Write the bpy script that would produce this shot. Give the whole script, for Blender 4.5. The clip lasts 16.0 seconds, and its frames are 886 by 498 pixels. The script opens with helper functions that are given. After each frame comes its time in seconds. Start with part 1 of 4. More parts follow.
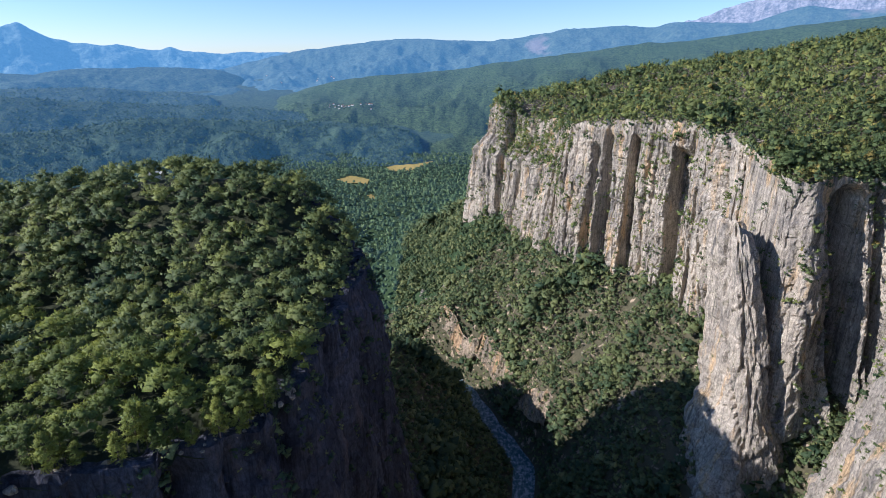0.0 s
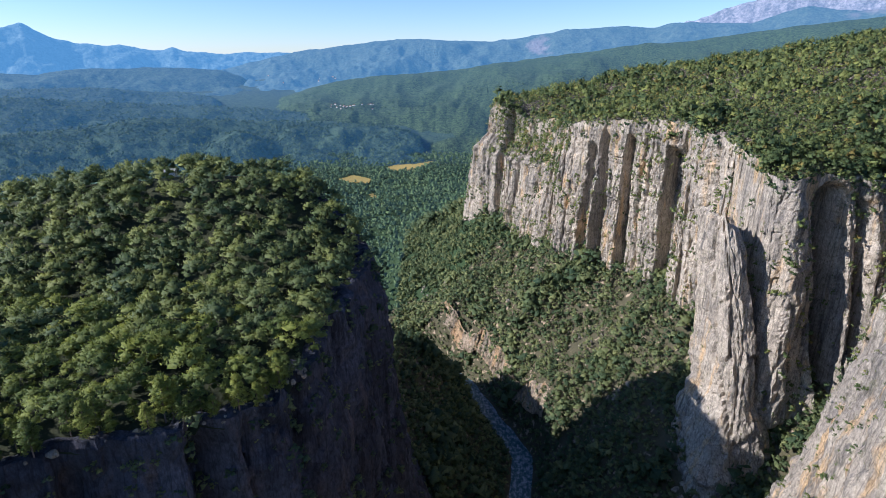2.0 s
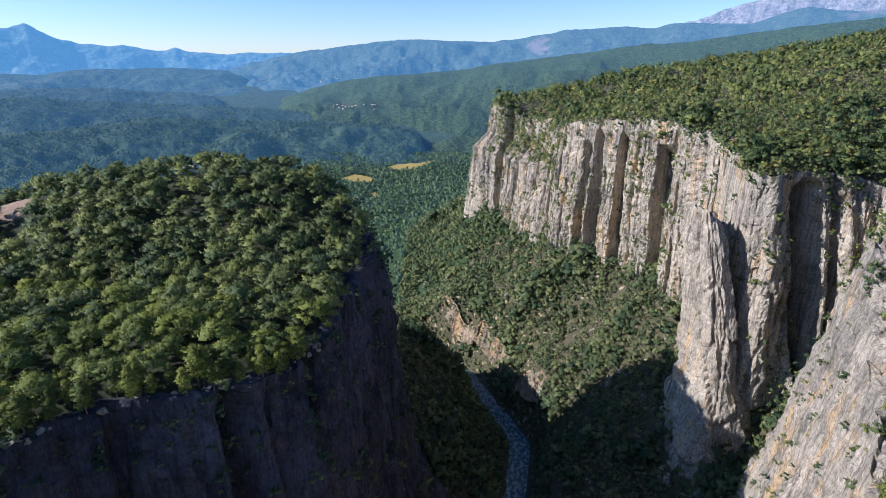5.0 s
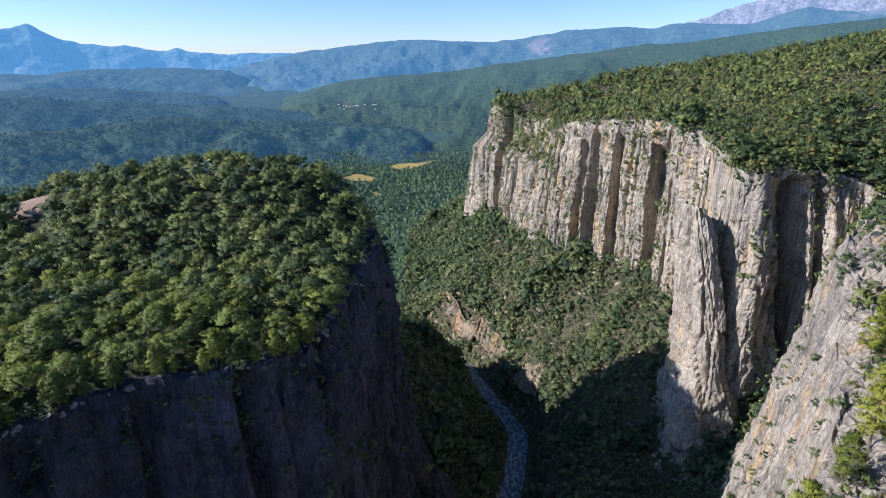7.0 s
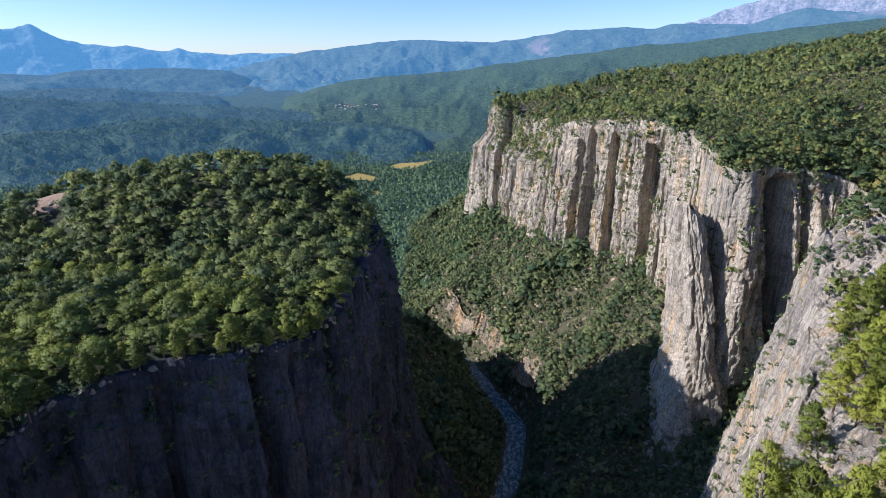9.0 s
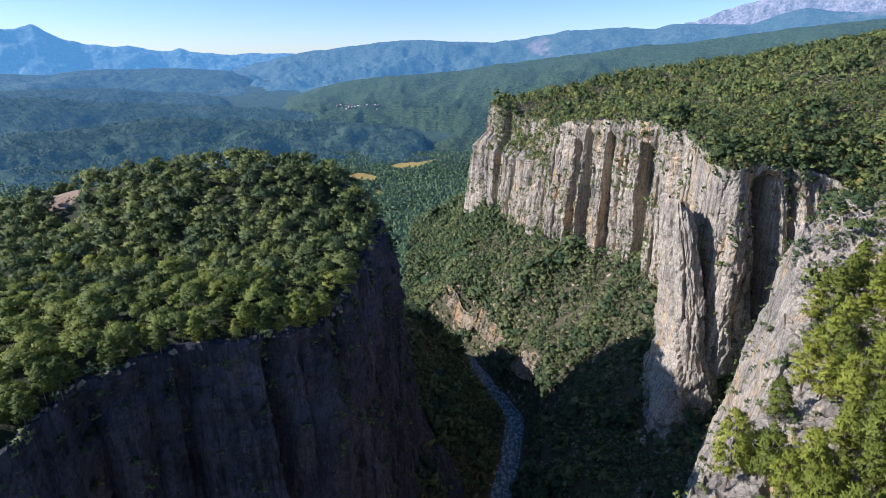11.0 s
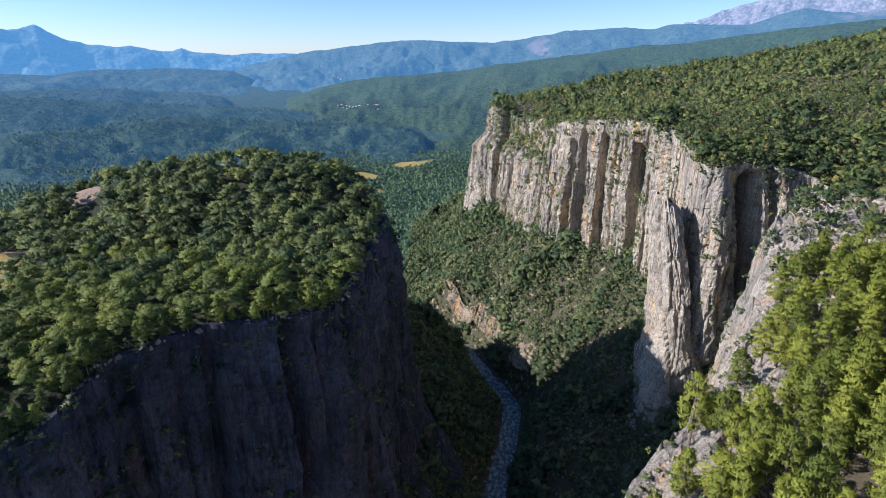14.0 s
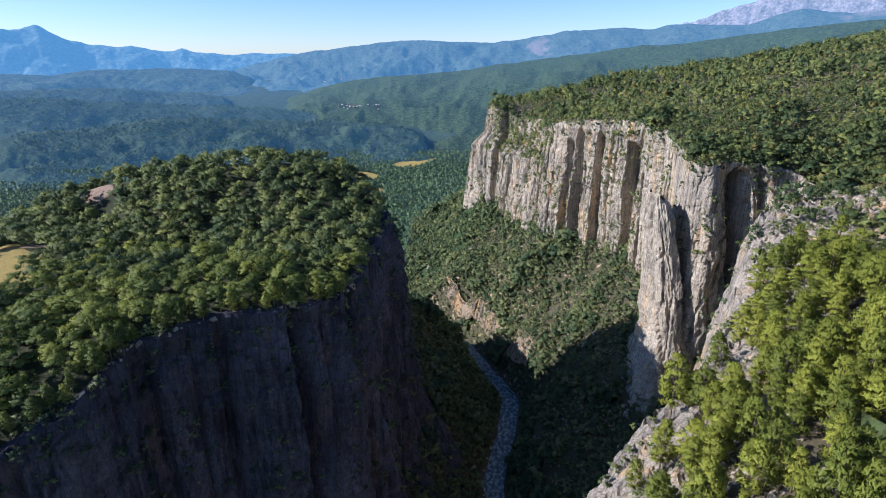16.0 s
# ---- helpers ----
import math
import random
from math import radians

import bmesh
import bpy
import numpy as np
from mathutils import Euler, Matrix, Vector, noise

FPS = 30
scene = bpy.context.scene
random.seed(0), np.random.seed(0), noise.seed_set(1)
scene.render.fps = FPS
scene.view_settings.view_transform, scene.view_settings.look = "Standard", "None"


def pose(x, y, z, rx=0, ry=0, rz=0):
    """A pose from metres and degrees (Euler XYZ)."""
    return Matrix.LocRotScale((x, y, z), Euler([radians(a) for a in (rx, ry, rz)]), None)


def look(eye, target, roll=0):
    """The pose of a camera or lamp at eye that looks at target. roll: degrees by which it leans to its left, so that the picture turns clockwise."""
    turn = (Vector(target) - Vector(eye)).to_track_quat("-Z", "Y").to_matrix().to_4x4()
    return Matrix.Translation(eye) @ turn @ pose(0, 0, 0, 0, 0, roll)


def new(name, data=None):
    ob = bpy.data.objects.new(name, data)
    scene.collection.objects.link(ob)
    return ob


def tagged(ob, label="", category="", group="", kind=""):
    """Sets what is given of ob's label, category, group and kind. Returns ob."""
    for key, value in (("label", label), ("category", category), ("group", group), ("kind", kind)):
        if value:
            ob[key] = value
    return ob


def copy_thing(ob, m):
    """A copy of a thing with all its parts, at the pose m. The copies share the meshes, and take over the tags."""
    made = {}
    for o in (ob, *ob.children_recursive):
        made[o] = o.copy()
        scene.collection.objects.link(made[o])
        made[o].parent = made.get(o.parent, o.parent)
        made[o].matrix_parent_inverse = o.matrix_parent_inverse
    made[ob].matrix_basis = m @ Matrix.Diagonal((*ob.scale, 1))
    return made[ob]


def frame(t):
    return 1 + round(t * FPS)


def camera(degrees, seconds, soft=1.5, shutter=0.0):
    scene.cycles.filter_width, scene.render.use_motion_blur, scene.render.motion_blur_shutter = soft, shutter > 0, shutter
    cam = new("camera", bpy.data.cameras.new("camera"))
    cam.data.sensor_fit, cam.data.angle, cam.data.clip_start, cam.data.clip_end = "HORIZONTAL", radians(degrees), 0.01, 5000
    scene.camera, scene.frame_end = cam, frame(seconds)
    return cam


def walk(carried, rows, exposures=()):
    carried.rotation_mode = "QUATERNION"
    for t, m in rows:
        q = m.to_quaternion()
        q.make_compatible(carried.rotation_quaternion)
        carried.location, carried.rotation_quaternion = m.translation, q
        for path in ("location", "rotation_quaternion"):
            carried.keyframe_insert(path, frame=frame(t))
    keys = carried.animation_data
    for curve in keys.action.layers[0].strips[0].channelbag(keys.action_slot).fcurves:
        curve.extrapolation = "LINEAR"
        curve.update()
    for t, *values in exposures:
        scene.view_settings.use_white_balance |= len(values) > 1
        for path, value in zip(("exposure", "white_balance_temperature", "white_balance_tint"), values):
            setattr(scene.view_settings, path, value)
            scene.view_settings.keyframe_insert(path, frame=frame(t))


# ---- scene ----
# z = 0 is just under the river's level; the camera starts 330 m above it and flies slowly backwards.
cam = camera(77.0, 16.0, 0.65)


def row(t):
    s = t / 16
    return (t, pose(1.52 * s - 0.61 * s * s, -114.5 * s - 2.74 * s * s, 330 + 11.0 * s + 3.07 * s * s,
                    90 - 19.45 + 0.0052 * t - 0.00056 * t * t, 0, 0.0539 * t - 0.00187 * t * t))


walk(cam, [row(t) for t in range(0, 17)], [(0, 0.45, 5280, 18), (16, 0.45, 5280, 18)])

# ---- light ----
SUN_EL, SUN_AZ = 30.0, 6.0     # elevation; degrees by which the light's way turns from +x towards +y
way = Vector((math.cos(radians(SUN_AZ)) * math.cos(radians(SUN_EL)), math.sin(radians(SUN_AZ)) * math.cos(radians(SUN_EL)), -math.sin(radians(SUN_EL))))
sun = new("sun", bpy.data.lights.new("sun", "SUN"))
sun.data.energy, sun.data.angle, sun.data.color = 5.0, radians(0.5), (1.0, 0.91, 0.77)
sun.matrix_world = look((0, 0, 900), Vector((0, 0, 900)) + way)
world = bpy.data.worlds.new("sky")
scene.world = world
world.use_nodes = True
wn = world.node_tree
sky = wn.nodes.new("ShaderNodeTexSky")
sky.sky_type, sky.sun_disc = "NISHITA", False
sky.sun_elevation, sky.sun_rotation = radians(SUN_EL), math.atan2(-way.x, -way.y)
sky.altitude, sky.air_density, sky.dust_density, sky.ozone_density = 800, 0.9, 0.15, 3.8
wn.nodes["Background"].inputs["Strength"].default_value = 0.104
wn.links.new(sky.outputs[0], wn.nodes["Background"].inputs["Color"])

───

• What you should do
Without any pictures, reproduce the lines from the first one in the material through the line that has "pose from metres", exactly as they appear.

• Final result
Write the bpy script that would produce this shot. Give the whole script, for Blender 4.5. The clip lasts 16.0 seconds, and its frames are 886 by 498 pixels. The script opens with helper functions that are given. After each frame comes its time in seconds. Start with part 1 of 4. More parts follow.
0.0 s
2.0 s
5.0 s
7.0 s
9.0 s
11.0 s
14.0 s
16.0 s
# ---- helpers ----
import math
import random
from math import radians

import bmesh
import bpy
import numpy as np
from mathutils import Euler, Matrix, Vector, noise

FPS = 30
scene = bpy.context.scene
random.seed(0), np.random.seed(0), noise.seed_set(1)
scene.render.fps = FPS
scene.view_settings.view_transform, scene.view_settings.look = "Standard", "None"


def pose(x, y, z, rx=0, ry=0, rz=0):
    """A pose from metres and degrees (Euler XYZ)."""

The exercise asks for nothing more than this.